For task tracking we used a combination of HackNPlan and daily stand-ups performed asynchronously. Getting everyone to create their tasks was pretty easy, but getting buy-in to the stand-ups grew more difficult as the team grew larger. Initially with a smaller team everyone would do the stand-ups daily and include the time spent on tasks in the stand-up and on their tasks in HackNPlan. This was before we had premium HackNPlan so we did not have access to automation features. I would check the hours recorded in the standups and record them in a sprint burndown, as shown below. These burndowns proved useful as we could see how our team tended to do work over the course of a week, and check-in halfway through to see if we were going to make it. Via the burndowns I discovered our team tended to not do much for the first few days, then crunch everything in the last couple days.

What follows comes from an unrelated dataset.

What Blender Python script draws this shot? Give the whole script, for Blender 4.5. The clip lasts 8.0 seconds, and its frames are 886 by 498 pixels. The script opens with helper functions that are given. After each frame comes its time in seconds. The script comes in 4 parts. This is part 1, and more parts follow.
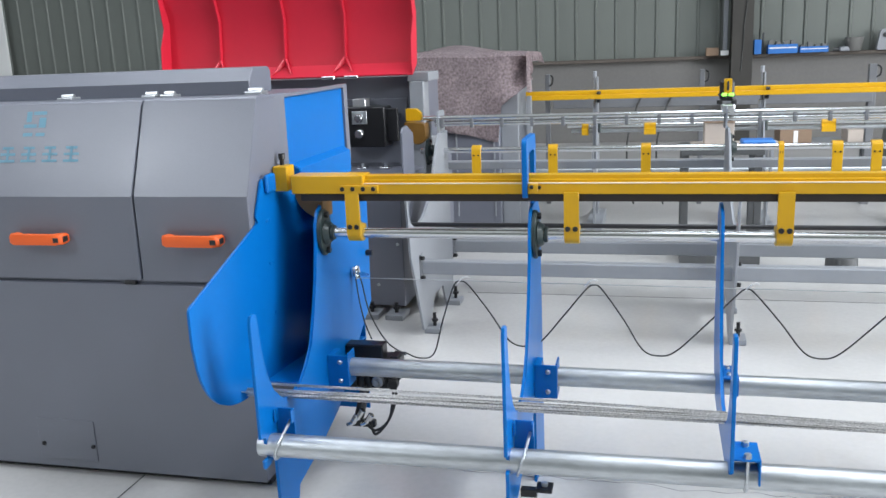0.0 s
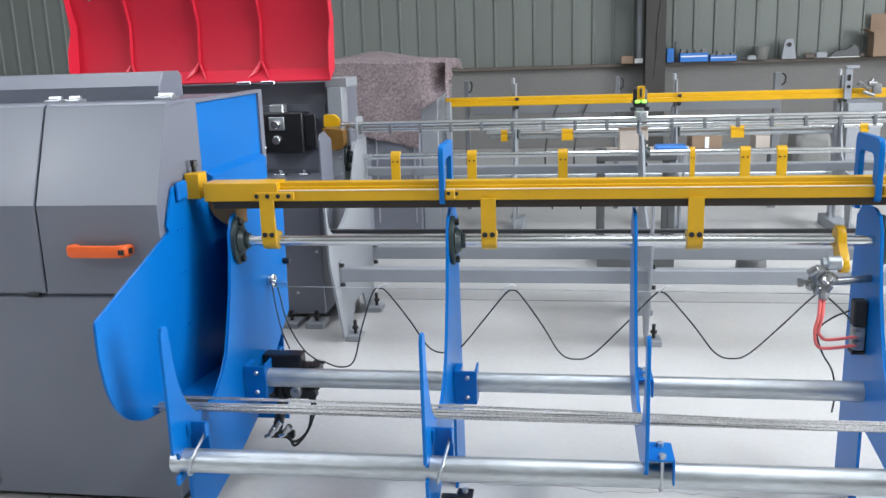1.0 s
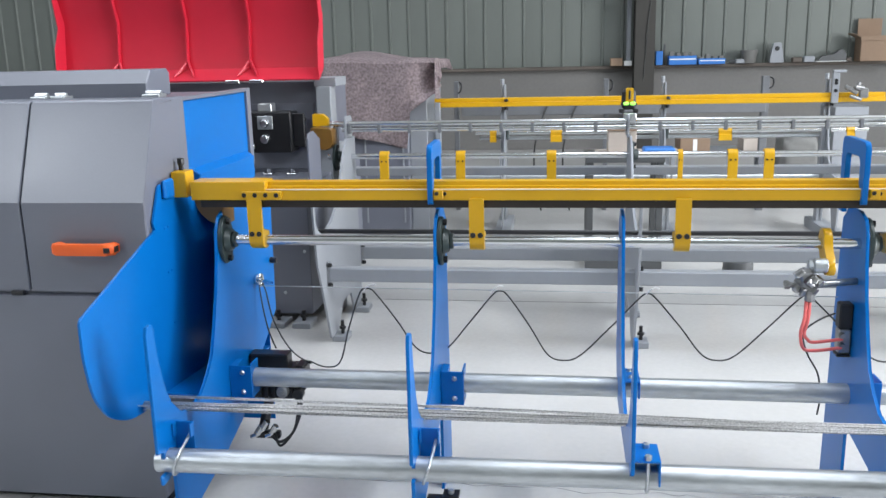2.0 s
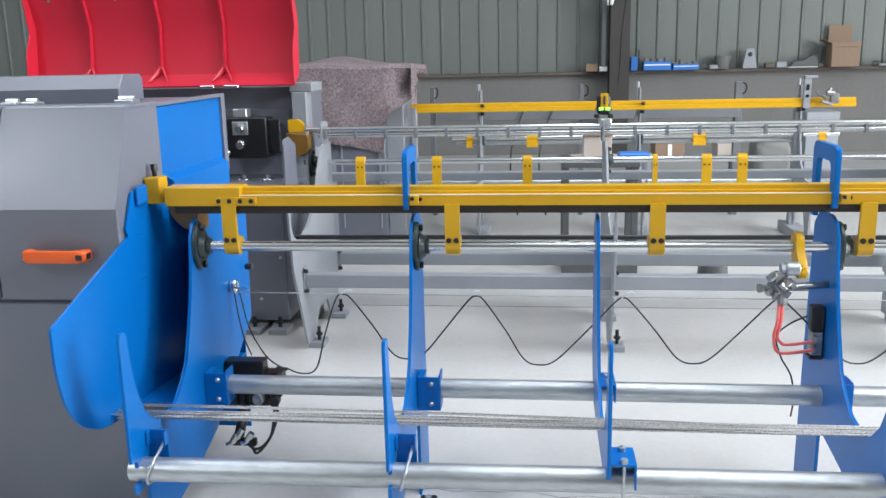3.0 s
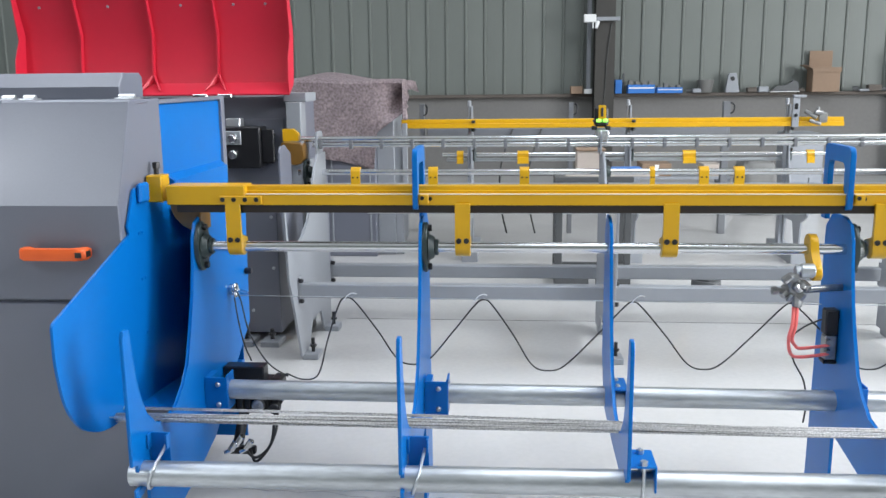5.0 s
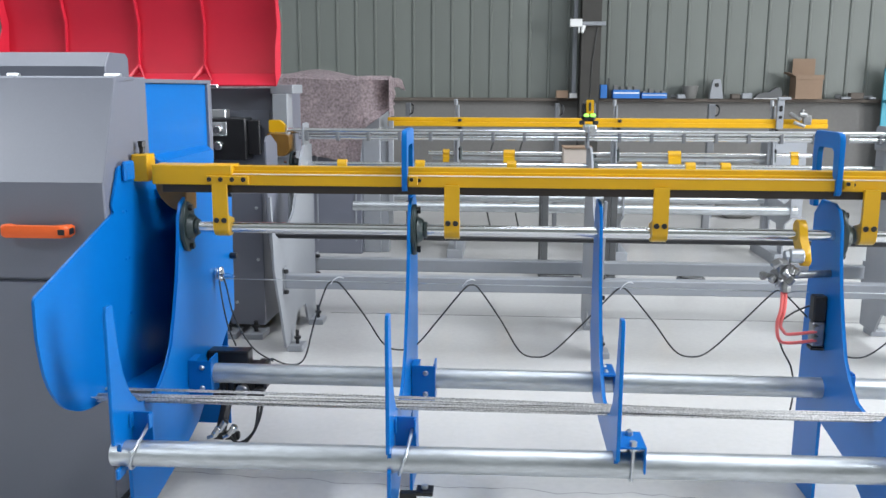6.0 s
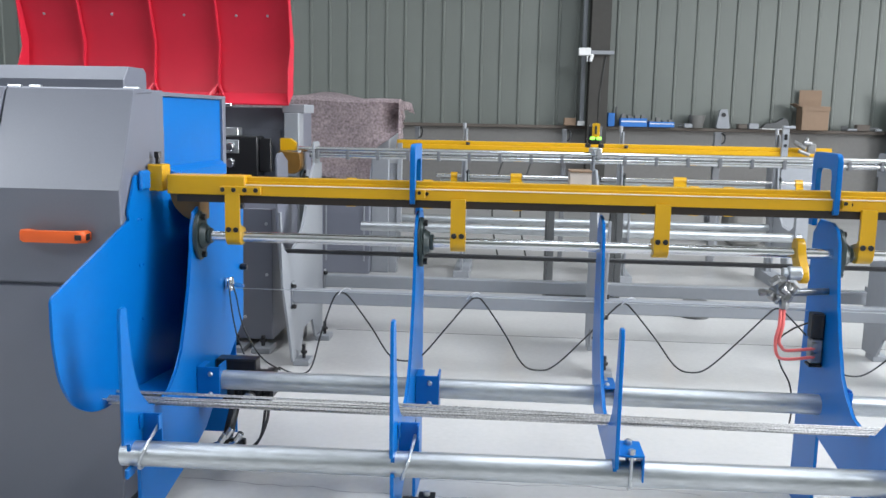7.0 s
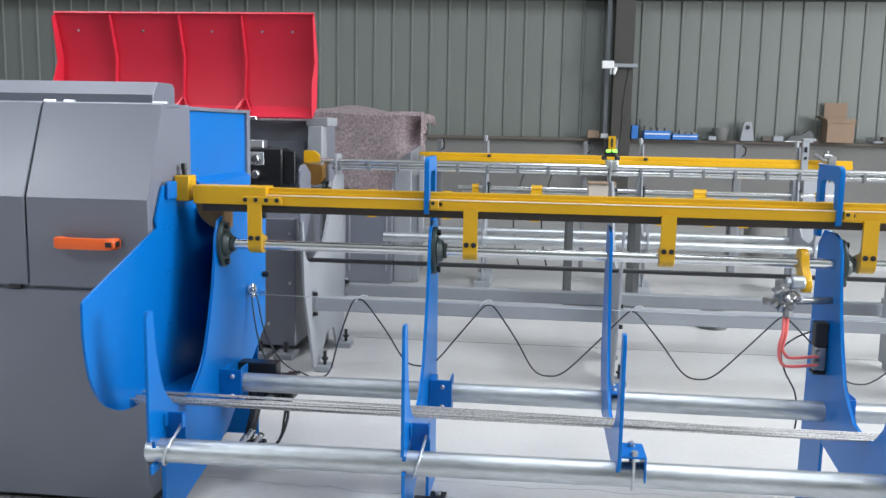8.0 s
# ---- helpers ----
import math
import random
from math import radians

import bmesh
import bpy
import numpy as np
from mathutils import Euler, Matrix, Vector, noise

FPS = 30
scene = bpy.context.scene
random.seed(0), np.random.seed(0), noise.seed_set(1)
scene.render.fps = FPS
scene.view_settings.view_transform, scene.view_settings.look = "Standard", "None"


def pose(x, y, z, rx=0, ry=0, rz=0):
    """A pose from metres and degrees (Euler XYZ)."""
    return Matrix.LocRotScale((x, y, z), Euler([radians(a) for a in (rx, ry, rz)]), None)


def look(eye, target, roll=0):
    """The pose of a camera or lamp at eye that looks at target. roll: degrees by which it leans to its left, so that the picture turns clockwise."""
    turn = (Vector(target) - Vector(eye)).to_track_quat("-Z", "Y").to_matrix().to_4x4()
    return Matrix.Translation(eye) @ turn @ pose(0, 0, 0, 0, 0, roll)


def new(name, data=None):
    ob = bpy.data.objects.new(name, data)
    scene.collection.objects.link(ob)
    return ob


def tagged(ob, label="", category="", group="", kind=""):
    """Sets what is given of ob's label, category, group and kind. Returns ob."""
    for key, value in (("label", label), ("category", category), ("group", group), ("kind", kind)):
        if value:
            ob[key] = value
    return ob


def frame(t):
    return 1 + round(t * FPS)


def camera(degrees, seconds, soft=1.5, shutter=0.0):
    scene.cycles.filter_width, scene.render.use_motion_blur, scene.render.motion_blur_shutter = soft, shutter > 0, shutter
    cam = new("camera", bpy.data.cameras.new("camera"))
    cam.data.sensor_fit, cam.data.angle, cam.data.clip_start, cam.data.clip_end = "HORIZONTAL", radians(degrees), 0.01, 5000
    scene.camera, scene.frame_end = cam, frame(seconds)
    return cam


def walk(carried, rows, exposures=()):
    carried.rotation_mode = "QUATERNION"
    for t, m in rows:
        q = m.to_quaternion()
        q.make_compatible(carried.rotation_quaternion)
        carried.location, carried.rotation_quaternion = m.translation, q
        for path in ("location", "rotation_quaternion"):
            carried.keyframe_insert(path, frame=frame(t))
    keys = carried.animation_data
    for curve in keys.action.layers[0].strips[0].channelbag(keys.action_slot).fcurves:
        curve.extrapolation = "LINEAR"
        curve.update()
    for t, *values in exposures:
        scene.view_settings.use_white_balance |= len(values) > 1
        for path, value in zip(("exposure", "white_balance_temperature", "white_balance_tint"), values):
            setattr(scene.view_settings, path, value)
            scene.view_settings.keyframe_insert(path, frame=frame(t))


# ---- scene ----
cam = camera(54.0, 8.0)
PATH = [
    (0, (0.165, -0.461, 1.401), (-0.303, 1.429, 0.941), -2.4),
    (0.5, (0.176, -0.453, 1.4), (-0.182, 1.463, 0.953), -2.3),
    (1, (0.18, -0.442, 1.399), (-0.116, 1.484, 0.946), -1.9),
    (2.5, (0.184, -0.437, 1.396), (-0.074, 1.496, 0.949), -1.2),
    (3, (0.187, -0.436, 1.396), (-0.032, 1.502, 0.955), -1.3),
    (3.5, (0.167, -0.437, 1.396), (-0.045, 1.499, 0.942), -0.9),
    (4, (0.132, -0.437, 1.395), (-0.057, 1.502, 0.944), -1.2),
    (4.5, (0.094, -0.419, 1.369), (-0.07, 1.54, 1.002), -0.7),
    (4.7, (0.09, -0.415, 1.347), (-0.088, 1.54, 0.965), -0.8),
    (5.8, (0.066, -0.406, 1.237), (-0.053, 1.553, 0.854), 0.2),
    (6, (0.065, -0.407, 1.231), (-0.063, 1.556, 0.866), 0.2),
    (6.5, (0.058, -0.428, 1.206), (-0.036, 1.548, 0.91), 1.0),
    (7, (0.073, -0.476, 1.196), (-0.072, 1.496, 0.893), 1.1),
    (7.5, (0.093, -0.53, 1.198), (-0.049, 1.443, 0.903), 1.5),
    (8, (0.125, -0.573, 1.201), (-0.082, 1.397, 0.924), 1.1),
]
walk(cam, [(t, look(eye, target, roll)) for t, eye, target, roll in PATH])

# ---- world, lights, exposure ----
world = bpy.data.worlds.new("world")
scene.world = world
world.use_nodes = True
wn = world.node_tree
sky = wn.nodes.new("ShaderNodeTexSky")
sky.sky_type, sky.sun_disc = "NISHITA", False
sky.sun_elevation, sky.sun_rotation = radians(48), radians(120)
wn.nodes["Background"].inputs["Strength"].default_value = 0.08
wn.links.new(sky.outputs["Color"], wn.nodes["Background"].inputs["Color"])


def area(name, m, sx, sy, watts, colour=(1, 1, 1)):
    lamp = bpy.data.lights.new(name, "AREA")
    lamp.shape, lamp.size, lamp.size_y, lamp.energy, lamp.color = "RECTANGLE", sx, sy, watts, colour
    ob = new(name, lamp)
    ob.matrix_world = m
    return ob


# Daylight through four long roof lights and the east wall's open door, plus an added lamp
FZ = -0.05  # level of the hall floor
# roof lights: middle, width, and the stretch of y that each one spans
# the one at x -7 is unseen, added to put sheen on the hoods
ROOF_LIGHTS = [(-9.4, 1.6, 0.0, 6.4, 200), (-7.0, 2.4, -6.8, -3.6, 540), (-4.4, 2.4, 0.0, 6.4, 235), (1.0, 1.6, 0.0, 6.4, 215), (6.0, 1.6, -2.0, 3.0, 840)]
for sx, w, y0, y1, watts in ROOF_LIGHTS:
    area("roof_light_lamp", pose(sx, (y0 + y1) / 2, 6.93), w, y1 - y0, watts, (0.86, 0.92, 1.0))
area("door_lamp", look((10.95, 2.2, 2.2), (0, 3.2, 1.2)), 6.0, 4.0, 1500, (0.93, 0.96, 1.0))
scene.view_settings.exposure = 0.0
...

A typical sprint example is shown below.

Buy-in and manual tracking was easy with a smaller team because I could just direct message members to remind them to log their work or do their stand-ups, but as the team grew in size this became unrealistic as it would’ve involved too much time on my end just asking people to do their admin work. This became a reinforcing cycle where once one person wasn’t doing it, then two wouldn’t, then half wouldn’t, until the stand-ups became unused and people were mostly not logging hours at all. I negotiated with the team on what amount of admin work people would be willing to do without my constant supervision, and that resulted in nixing the daily stand-ups, replacing them with a stand-up during our two class periods a week that no one could avoid, and rigorous use of the HackNPlan. The HackNPlan has an automated burndown feature so this resolved most of the issues, as long as people would log their hours. Over time this began to fall a bit too so I found the easiest way to enforce it was by ensuring everyone had their current hours logged when we would meet for our class stand-up, which meant hours would be logged at least three times a week. Three times a week guaranteed minimum ended up being a pretty solid work approximation for the new burndowns.

Lessons Learned

There were two lessons learned from these changing management systems. First, no one likes doing administrative work. Even if it’s very minor and just takes a few minutes, most creatives just want to focus on making stuff and not typing up hours and tasks. There was a trend with this that the programmers tended to be better trackers, but was not always the case. The second lesson learned is that when you don’t have levers to enforce behavior such as financial incentive or employment status, then you have to negotiate with your team from the perspective that this is also for them, and be willing to give a lot more ground. I learned how to convince the team members that some amount of administrative work was beneficial to them as it would allow for greater efficiency in communication while working asynchronously or when members would work on tasks together. I also learned what things to change to make a system as simple as possible to achieve the highest amount of buy-in.